Durante uns bons dez minutos, aproveitamos a benesse. De volta á areia, caminhamos até ao solo permanente da ilha de Elafonisi, uma reserva natural protegida das multidões que esconde mini-praias deliciosas.
Exploramos as suas dunas. Admiramos o Mediterrâneo imaculado daquele sul remoto, estendido até uma baía recortada a leste, no sopé das montanhas que escondiam a vila piscatória, hoje mais estância de Verão que outra coisa, de Gialos.
Até o paraíso que nos cercava preservava o seu passado macabro.
Como acontece em tantas outras partes da pátria helénica, tinha-o originado o conflito que há séculos opõe a Grécia à Turquia e vice-versa.
Em Abril de 1824, em plena expansão do Império Otomano, centenas de habitantes gregos destas partes abrigaram-se das incursões inimigas. Por azar, as tropas turcas decidiram aquartelar-se nas imediações. Como se não bastasse, um dos seus cavalos fugiu. Na comoção gerada, o animal acabou por revelar o esconderijo dos cretenses.
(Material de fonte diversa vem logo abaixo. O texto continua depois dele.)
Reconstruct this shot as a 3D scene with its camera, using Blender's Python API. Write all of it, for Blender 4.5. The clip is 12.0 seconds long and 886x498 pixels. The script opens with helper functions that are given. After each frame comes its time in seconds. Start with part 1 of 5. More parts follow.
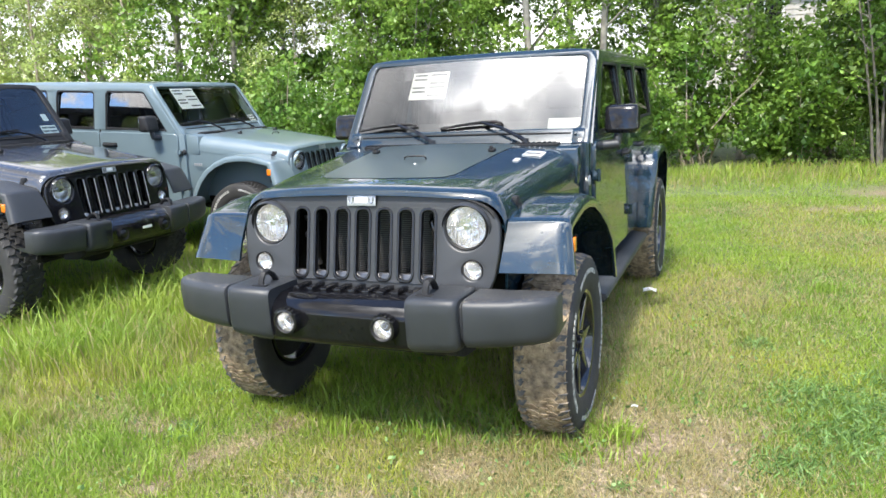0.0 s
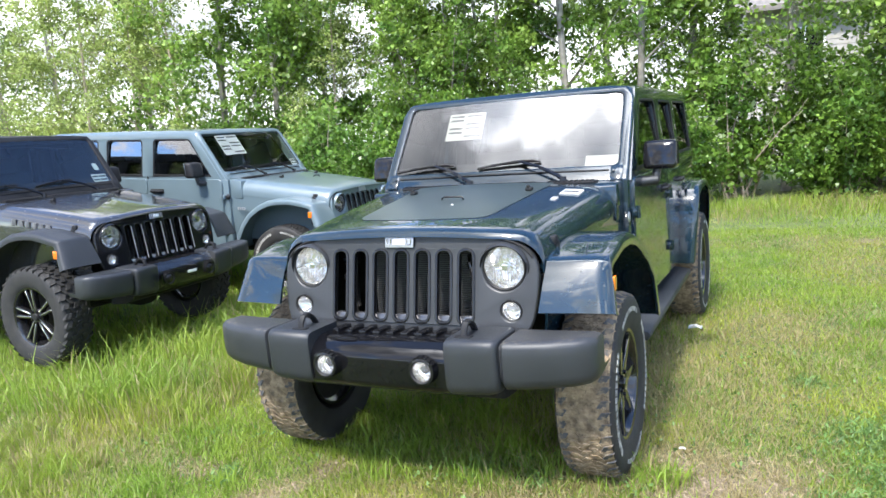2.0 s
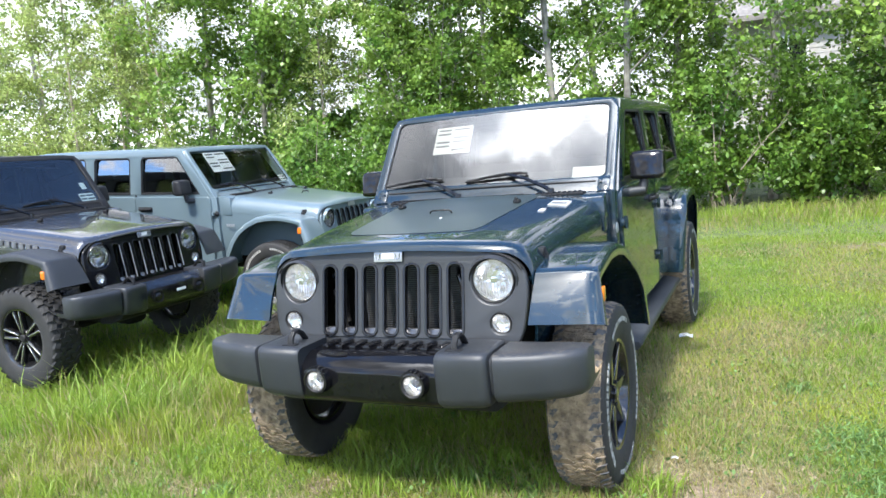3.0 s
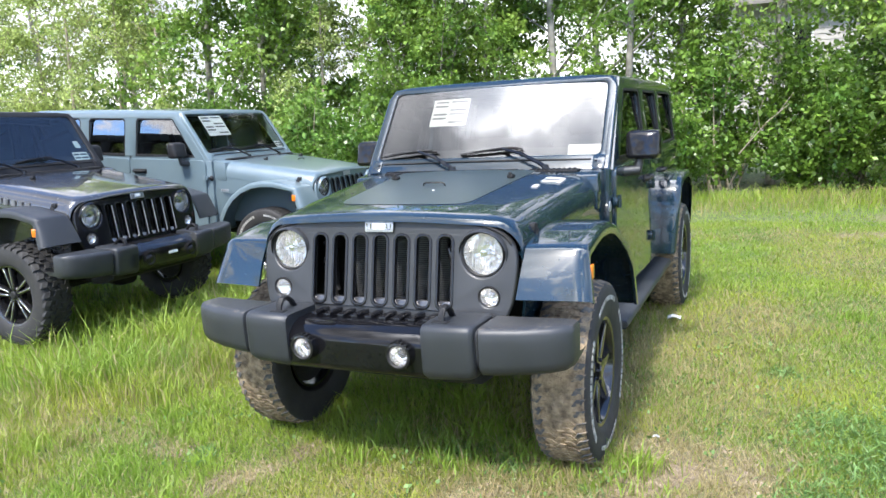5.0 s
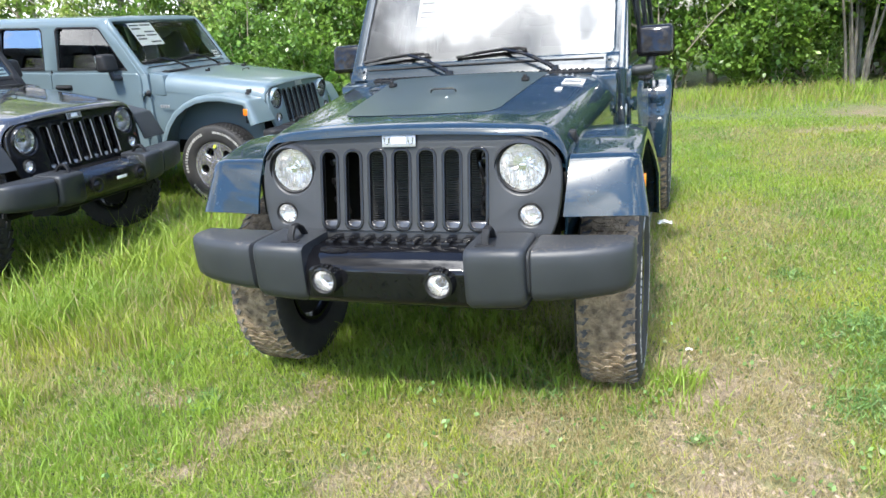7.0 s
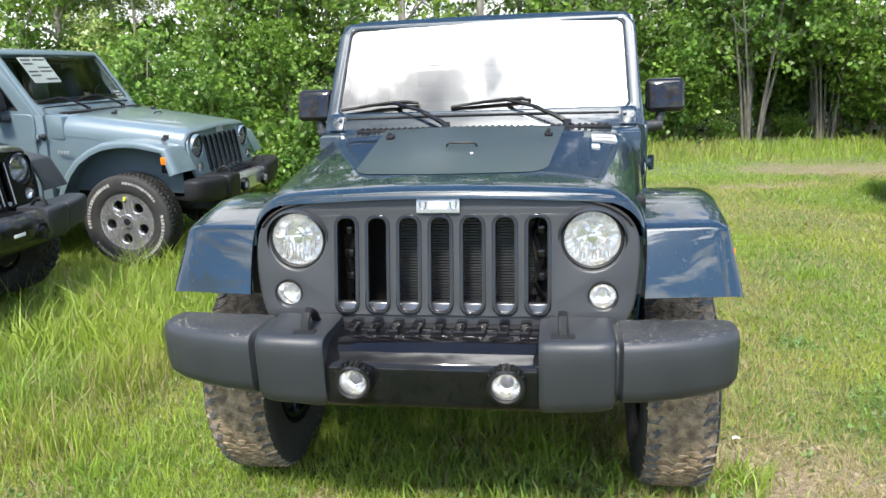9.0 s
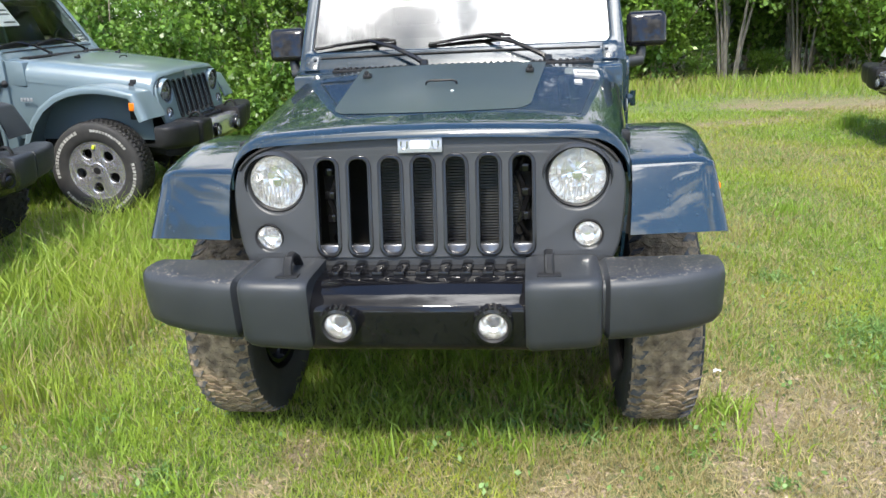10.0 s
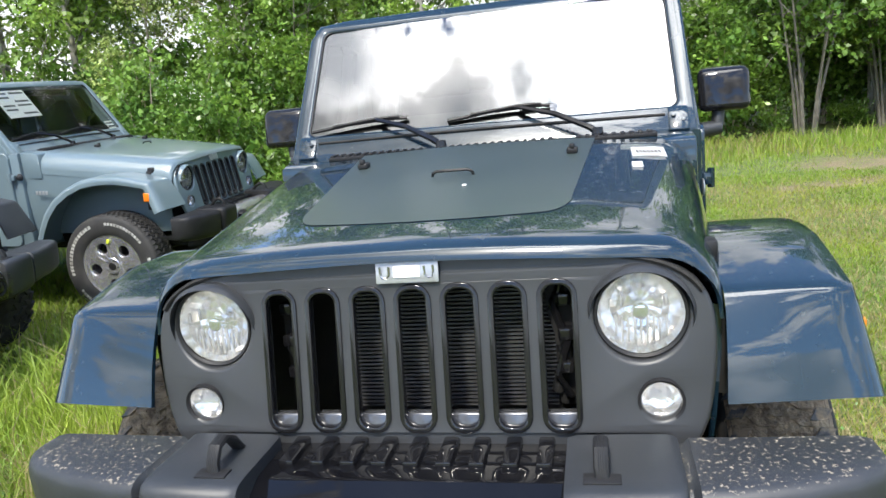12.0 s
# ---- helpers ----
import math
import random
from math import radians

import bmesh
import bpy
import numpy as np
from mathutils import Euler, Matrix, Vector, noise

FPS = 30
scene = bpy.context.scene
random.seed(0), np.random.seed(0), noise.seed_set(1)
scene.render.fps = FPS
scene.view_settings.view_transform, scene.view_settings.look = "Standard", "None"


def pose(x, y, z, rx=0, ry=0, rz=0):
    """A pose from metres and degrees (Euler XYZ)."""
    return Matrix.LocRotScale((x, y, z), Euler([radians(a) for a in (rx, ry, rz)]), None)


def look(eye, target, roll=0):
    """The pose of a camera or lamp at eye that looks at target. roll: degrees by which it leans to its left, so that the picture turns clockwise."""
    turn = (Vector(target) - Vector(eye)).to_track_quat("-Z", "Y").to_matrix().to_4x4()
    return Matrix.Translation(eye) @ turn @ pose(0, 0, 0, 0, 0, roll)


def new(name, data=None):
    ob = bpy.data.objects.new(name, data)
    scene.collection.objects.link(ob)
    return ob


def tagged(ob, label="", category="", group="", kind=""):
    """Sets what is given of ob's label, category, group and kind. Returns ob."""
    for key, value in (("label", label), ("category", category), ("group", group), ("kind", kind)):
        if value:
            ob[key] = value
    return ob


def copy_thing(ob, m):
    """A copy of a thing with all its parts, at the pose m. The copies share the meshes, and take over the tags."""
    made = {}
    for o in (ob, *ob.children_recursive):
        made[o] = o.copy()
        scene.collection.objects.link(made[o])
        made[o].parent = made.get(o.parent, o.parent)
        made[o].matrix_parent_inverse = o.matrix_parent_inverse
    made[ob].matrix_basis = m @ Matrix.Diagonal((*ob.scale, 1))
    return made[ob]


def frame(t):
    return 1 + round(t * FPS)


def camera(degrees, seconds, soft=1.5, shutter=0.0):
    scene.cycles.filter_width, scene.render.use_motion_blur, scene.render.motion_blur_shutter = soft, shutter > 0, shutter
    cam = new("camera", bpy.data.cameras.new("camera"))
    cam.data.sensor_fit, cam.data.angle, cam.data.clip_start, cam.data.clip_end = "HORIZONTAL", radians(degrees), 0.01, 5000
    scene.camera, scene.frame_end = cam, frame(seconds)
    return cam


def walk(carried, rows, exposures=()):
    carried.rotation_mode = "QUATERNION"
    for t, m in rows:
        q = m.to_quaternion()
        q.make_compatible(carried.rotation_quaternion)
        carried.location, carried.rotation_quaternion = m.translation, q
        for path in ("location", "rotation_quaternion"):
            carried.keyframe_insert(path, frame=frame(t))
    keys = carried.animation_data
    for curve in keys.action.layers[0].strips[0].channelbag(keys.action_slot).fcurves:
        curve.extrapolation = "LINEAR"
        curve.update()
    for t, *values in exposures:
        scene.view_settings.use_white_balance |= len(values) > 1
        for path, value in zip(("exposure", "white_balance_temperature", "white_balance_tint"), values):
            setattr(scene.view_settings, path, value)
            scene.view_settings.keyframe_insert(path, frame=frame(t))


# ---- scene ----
cam = camera(61.7, 12.0)
PATH = [
    (0, (1.508, -2.961, 1.567), (0.801, -1.136, 1.159), -2.8),
    (0.5, (1.513, -2.956, 1.576), (0.759, -1.143, 1.198), -2.6),
    (1, (1.505, -2.958, 1.573), (0.729, -1.145, 1.241), -3.7),
    (1.5, (1.513, -2.95, 1.577), (0.725, -1.139, 1.261), -4.0),
    (2, (1.518, -2.946, 1.577), (0.707, -1.143, 1.276), -4.3),
    (2.5, (1.522, -2.946, 1.575), (0.726, -1.135, 1.282), -4.3),
    (3, (1.528, -2.944, 1.578), (0.74, -1.126, 1.31), -5.2),
    (4.8, (1.547, -2.938, 1.577), (0.749, -1.127, 1.288), -3.8),
    (5, (1.547, -2.938, 1.571), (0.77, -1.127, 1.232), -3.0),
    (5.5, (1.547, -2.937, 1.568), (0.773, -1.132, 1.189), -2.9),
    (6, (1.479, -2.9, 1.565), (0.755, -1.093, 1.106), -2.3),
    (6.5, (1.267, -2.852, 1.567), (0.6, -1.029, 1.082), -2.4),
    (7, (1.025, -2.779, 1.562), (0.441, -0.958, 0.975), -4.4),
    (7.2, (0.953, -2.735, 1.557), (0.367, -0.901, 1.017), -3.2),
    (8.8, (0.352, -2.377, 1.555), (0.092, -0.452, 1.079), -4.2),
    (9, (0.335, -2.375, 1.564), (0.065, -0.453, 1.083), -2.2),
    (9.5, (0.31, -2.35, 1.546), (0.094, -0.49, 0.842), -1.6),
    (10, (0.309, -2.346, 1.544), (0.099, -0.459, 0.916), -3.0),
    (10.5, (0.307, -2.336, 1.544), (0.1, -0.434, 0.961), -3.4),
    (11, (0.348, -2.236, 1.54), (0.145, -0.334, 0.956), -4.5),
    (11.5, (0.439, -1.921, 1.535), (0.115, -0.007, 1.052), -4.2),
    (12, (0.385, -1.558, 1.53), (0.004, 0.353, 1.079), -5.8),
]
walk(cam, [(t, look(eye, target, roll)) for t, eye, target, roll in PATH], exposures=[(0.0, 0.71, 6530, 11), (1.0, 0.70, 6380, 13), (3.2, 0.68, 6150, 11), (5.0, 0.72, 6230, 13), (6.0, 0.74, 6400, 12), (7.0, 0.73, 6300, 10), (9.3, 0.57, 6530, 10), (12.0, 0.48, 6500, 10)])

# ---- world and sun ----
SUN_ELEVATION, SUN_AZIMUTH = 53.0, 186.0   # azimuth: degrees clockwise from +y
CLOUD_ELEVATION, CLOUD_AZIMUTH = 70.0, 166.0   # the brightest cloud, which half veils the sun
world = bpy.data.worlds.new("sky")
scene.world = world
world.use_nodes = True
wn, wl = world.node_tree.nodes, world.node_tree.links
wn.clear()


def wnode(kind, **values):
    n = wn.new(kind)
    for key, value in values.items():
        n.inputs[key].default_value = value
    return n


def wmath(op, a, b=None):
    n = wn.new("ShaderNodeMath")
    n.operation = op
    for i, v in enumerate((a, b)):
        if v is None:
            continue
        if isinstance(v, (int, float)):
            n.inputs[i].default_value = v
        else:
            wl.new(v, n.inputs[i])
    return n.outputs[0]


def wramp(value, low_end, high_end):
    n = wn.new("ShaderNodeMapRange")
    n.interpolation_type = "SMOOTHSTEP"
    n.inputs["From Min"].default_value, n.inputs["From Max"].default_value = low_end, high_end
    wl.new(value, n.inputs["Value"])
    return n.outputs[0]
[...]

Reza a história que, entre 650 a 850 gregos, boa parte foram mortos, e os sobreviventes levados para o Egipto, onde se viram vendidos como escravos.
Uma placa no cimo de Elafonisi assinala a tragédia e a eterna contenda turco-helénica, hoje, mais acirrada que nunca, pela disputa dos tesouros do Mediterrâneo, os minerais, não os balneares.
A riqueza de Elafonisi, vivemo-la e louvámo-la em paz. Até que o sol se sumiu para os lados da Sicília, de Malta de Gozo e nos ditou o regresso à menos longínqua Chania.